**Problem details**. Check each line of the records below and collect those that include the word "with".

**Data shown**.
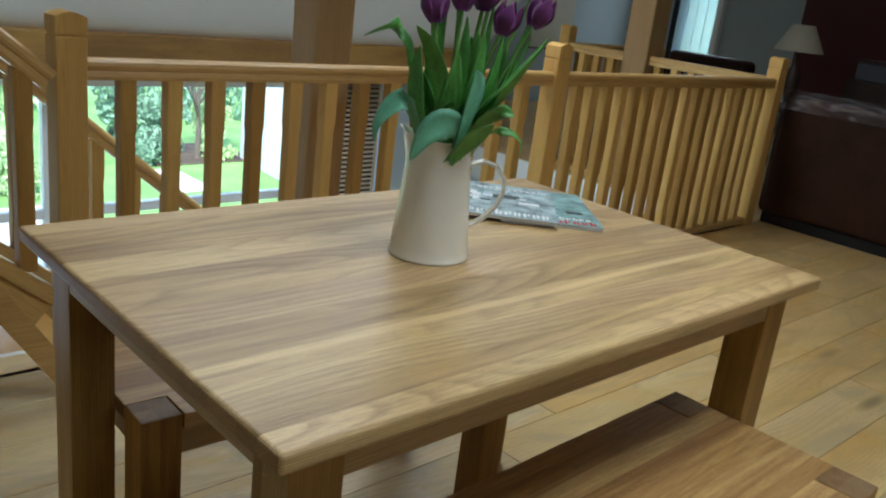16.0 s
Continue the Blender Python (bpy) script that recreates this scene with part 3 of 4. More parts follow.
def run_of_balusters(label, origin, turn, length, count, rail_mat, top=RAIL_Z, shift=0.0):
    ob = thing("balustrade", pose(*origin, 0, 0, turn), label, "balustrade", "balustrades of the stair well")
    part("handrail", handrail_mesh(length, rail_mat), None, ob, m=pose(0, 0, top))
    part("base_rail", box(0, length, -0.03, 0.03, 0.0, 0.04, 0.004), rail_mat, ob)
    step = length / (count + 1)
    for k in range(count):
        part("baluster", BAL, None, ob, m=pose(step * (k + 1) + shift, 0, 0.04 + top - RAIL_Z))
    return ob


RL = "honey-coloured wooden balustrade with square chamfered balusters"
run_of_balusters(RL + " behind the table", (0.470, RAIL_Y, 0), 0, 1.971, 13, M_RAIL, shift=-0.02)
run_of_balusters(RL + " running to the sofa", (2.525, RAIL_Y, 0), 0, 1.933, 16, M_RAIL)
run_of_balusters("honey-coloured wooden balustrade on the far side of the well", (4.50, 1.842, 0), 90, 1.534, 11, M_RAIL, 0.90)
for x, y in ((0.428, RAIL_Y), (2.483, RAIL_Y), (4.50, RAIL_Y), (4.50, 3.418)):
    nw = part("newel_post", NEWEL, None, None, m=pose(x, y, 0))
    tagged(nw, "square honey-coloured newel post with a rounded cap", "post", "newel posts")
run_of_balusters("honey-coloured wooden balustrade along the landing beyond", (4.542, 3.418, 0), 0, 1.2, 9, M_RAIL, 0.90)


def stair_rail(label, x0, x1, y, z0, slope, count, drop):
    """A raked balustrade beside a flight: handrail, base rail on the string, upright balusters."""
    ob = thing("stair_balustrade", None, label, "balustrade", "balustrades of the stair")
    ln = math.hypot(x1 - x0, slope * (x1 - x0))
    ang = math.degrees(math.atan2(-slope, 1))
    part("handrail", handrail_mesh(ln, M_RAIL), None, ob, m=pose(x0, y, z0, 0, -ang, 0))
    part("base_rail", box(0, ln, -0.03, 0.03, -0.045, 0, 0.004), M_RAIL, ob, m=pose(x0, y, z0 - drop, 0, -ang, 0))
    part("string", box(0, ln, -0.018, 0.018, -0.16, -0.046, 0.003), M_RAIL, ob, "plain string board", m=pose(x0, y, z0 - drop, 0, -ang, 0))
    me = baluster_mesh(drop - 0.07)
    for k in range(count):
        x = x0 + (x1 - x0) * (k + 0.5) / count
        part("baluster", me, None, ob, m=pose(x, y, z0 - slope * (x - x0) - drop + 0.004))
    return ob


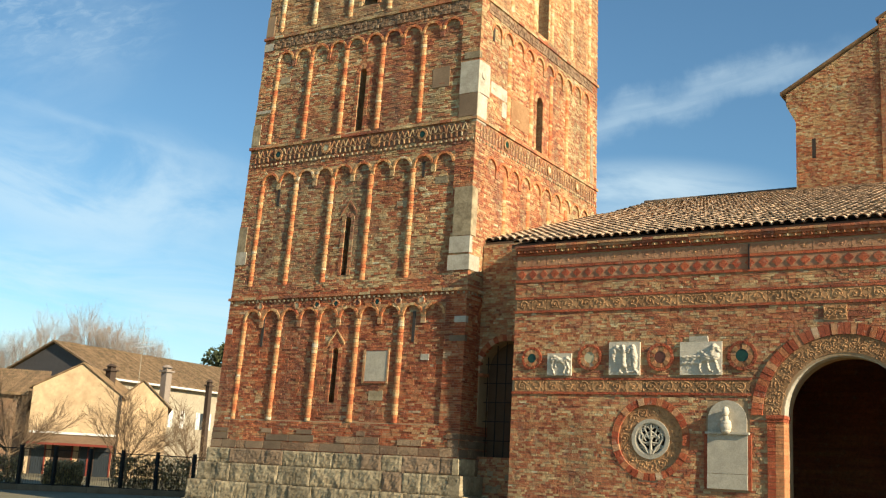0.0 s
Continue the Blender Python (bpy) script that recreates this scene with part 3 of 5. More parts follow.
for face in (0, 1):
    for z0, z1, out in BLOCK_ROWS:
        w = width(face, z0)
        s = -0.5 - out / w
        end = 0.5 + (out / w if face == 0 else -0.02)
        while s < end - 1e-4:
            e = min(end, s + random.uniform(0.5, 1.45) / w)
            if end - e < 0.3 / w:
                e = end
            b = rough_block(face, s, e - 0.012 / w, z0 + 0.005, z1 - 0.006 + random.uniform(-.012, .004), out + random.uniform(-0.02, 0.02))
            b.part("plinth_block", stone_grey if random.random() < (0.85 if z1 < 1.6 else 0.5) else stone_brown, tower)
            s = e
    # mixed course of stone and brick over the plinth
    w = width(face, 2.3)
    for z0, z1, share in ((2.02, 2.25, 0.95), (2.27, 2.46, 0.80), (2.48, 2.62, 0.40)):
        s = -0.5
        while s < 0.5 - 1e-4:
            e = min(0.5, s + random.uniform(0.30, 0.95) / w)
            if 0.5 - e < 0.2 / w:
                e = 0.5
            if random.random() < share:
                b = Lump()
                face_box(b, face, s, e - 0.022 / w, z0, z1 - random.uniform(.0, .035), -0.1, random.uniform(.012, .022))
                b.part("facing_stone", random.choice((brick_brown, brick_brown, stone_brown)), tower)
            s = e

# single white and grey stones let into the corners and panels: face, shares, heights, depth, stone
STONES = [
    (0, .428, .502, 12.06, 13.02, 0.02, stone_white), (1, -.502, -.425, 12.08, 13.02, 0.02, stone_white),
    # this corner stone's front is brown, its shadow tone put into colour
    (0, .430, .501, 11.38, 12.04, 0.018, stone_brown), (1, -.501, -.436, 11.2, 12.05, 0.018, stone_white),
    (0, .433, .501, 7.94, 9.32, 0.02, stone_grey), (1, -.501, -.468, 7.94, 9.30, 0.02, stone_grey),
    (0, .424, .501, 7.46, 7.92, 0.02, stone_white), (0, .422, .503, 6.98, 7.40, 0.03, stone_white), (1, -.503, -.44, 6.98, 7.40, 0.03, stone_white),
    (0, -.501, -.452, 7.55, 7.95, 0.02, stone_white), (0, -.501, -.462, 7.95, 8.75, 0.02, stone_grey),
    (0, -.501, -.455, 14.60, 14.86, 0.02, stone_white), (0, -.501, -.462, 15.1, 15.8, 0.02, stone_brown),
    (0, -.500, -.425, 12.46, 12.56, 0.02, stone_white), (0, -.50, -.40, 11.28, 11.38, 0.03, stone_grey),
    (0, -.501, -.462, 11.4, 12.1, 0.02, stone_grey), (0, .44, .501, 13.1, 13.3, 0.015, stone_grey),
    (1, -.405, -.285, 12.30, 12.66, -REC + 0.012, stone_white), (1, -.32, -.285, 11.80, 12.25, -REC + 0.012, stone_white), (1, -.25, -.11, 11.75, 12.55, -REC + .010, ornament),
    (1, .43, .46, 11.4, 13.1, 0.015, stone_grey), (1, .44, .501, 9.7, 10.4, 0.015, stone_grey),
    (0, .458, .502, 22.95, 23.22, 0.018, stone_white), (1, -.502, -.452, 22.95, 23.22, 0.018, stone_white),
    (0, .462, .502, 20.5, 20.85, 0.015, stone_brown), (0, .44, .501, 16.1, 16.6, 0.012, stone_brown),
    (0, .40, .44, 34.9, 35.2, 0.01, stone_white), (0, .455, .502, 35.3, 35.62, 0.015, stone_white), (1, -.502, -.45, 35.3, 35.6, 0.015, stone_white),
    (0, .460, .501, 5.55, 5.72, 0.015, stone_white), (0, .445, .501, 5.05, 5.2, 0.015, stone_brown),
    (0, .15, .205, 3.45, 3.72, -REC + .012, stone_grey), (0, -.5, -.47, 5.4, 5.55, .012, stone_white), (0, .34, .37, 4.55, 4.72, -REC + .012, stone_white),
    (0, .31, .38, 12.4, 13.0, -REC + .010, stone_brown), (0, -.40, -.35, 13.4, 13.6, -REC + .010, stone_grey), (0, .02, .09, 18.0, 18.2, -REC + .010, stone_grey),
    (0, -.37, -.31, 16.2, 16.6, -REC + .010, stone_brown), (0, .2, .24, 8.9, 9.1, -REC + .010, stone_grey), (0, .35, .4, 9.5, 9.7, -REC + .010, stone_grey),
]
for face, s0, s1, z0, z1, o, stone in STONES:
    b = Lump()
    face_box(b, face, s0, s1, z0, z1, -0.12, o)
    b.part("stone_block", stone, tower)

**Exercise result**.
Continue the Blender Python (bpy) script that recreates this scene with part 3 of 4. More parts follow.
RL = "honey-coloured wooden balustrade with square chamfered balusters"
    tagged(nw, "square honey-coloured newel post with a rounded cap", "post", "newel posts")
Continue the Blender Python (bpy) script that recreates this scene with part 3 of 5. More parts follow.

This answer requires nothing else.